Absolutely. Combining them creates what security experts call "Zero Trust Data Protection". You use Atlassian's BYOK to lock down your live primary environment. Then, you pipeline your backup data into your own storage bucket (BYOS), where it is encrypted by default. You own the lock, and you own the vault.
How Revyz Can Help You Take Control
If managing these backups, storage buckets, and recovery pipelines sounds overwhelming, that’s exactly where Revyz steps in. Built specifically for Atlassian Cloud (Jira, Confluence, and Jira Service Management), Revyz is designed to bridge the gap in the Shared Responsibility Model and make BYOS effortless.
Here is how Revyz puts you in the driver's seat:
- Automated BYOS: Revyz seamlessly connects your Atlassian site directly to your own AWS S3 or Azure storage environment. You don't have to build complex data pipelines; Revyz automates your daily backups while you retain 100% ownership of the storage bucket.

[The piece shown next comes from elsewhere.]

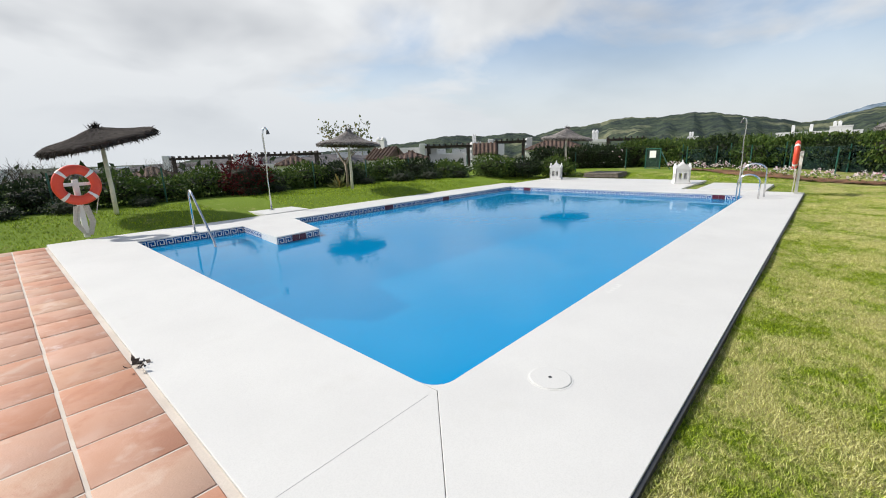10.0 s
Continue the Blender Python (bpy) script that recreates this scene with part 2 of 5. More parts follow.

- Granular, Stress-Free Recovery: Remember the headache of Atlassian's all-or-nothing rollback? Revyz allows you to dig into your BYOS bucket and restore individual Jira tickets, specific attachments, or even complex site configurations with just a few clicks.
- Readable Formats for Emergencies: If Atlassian experiences an outage, Revyz ensures your backups are stored in an end-user readable HTML format, so you can actually look at your data and keep working even when the primary system is down.
- Complete Zero Trust Enablement: By pairing Revyz’s automated BYOS capabilities with Atlassian's native BYOK, you can achieve that ultimate Zero Trust security posture without needing a team of cryptographic engineers to maintain it.
Moving to the cloud does not mean giving up ownership. Whether you choose to control where your data sleeps (BYOS), who gets to unlock it (BYOK), or use a platform like Revyz to manage it all, the important thing is that you are taking the wheel. Don't wait for a disaster to figure out what the Shared Responsibility Model actually means for your team.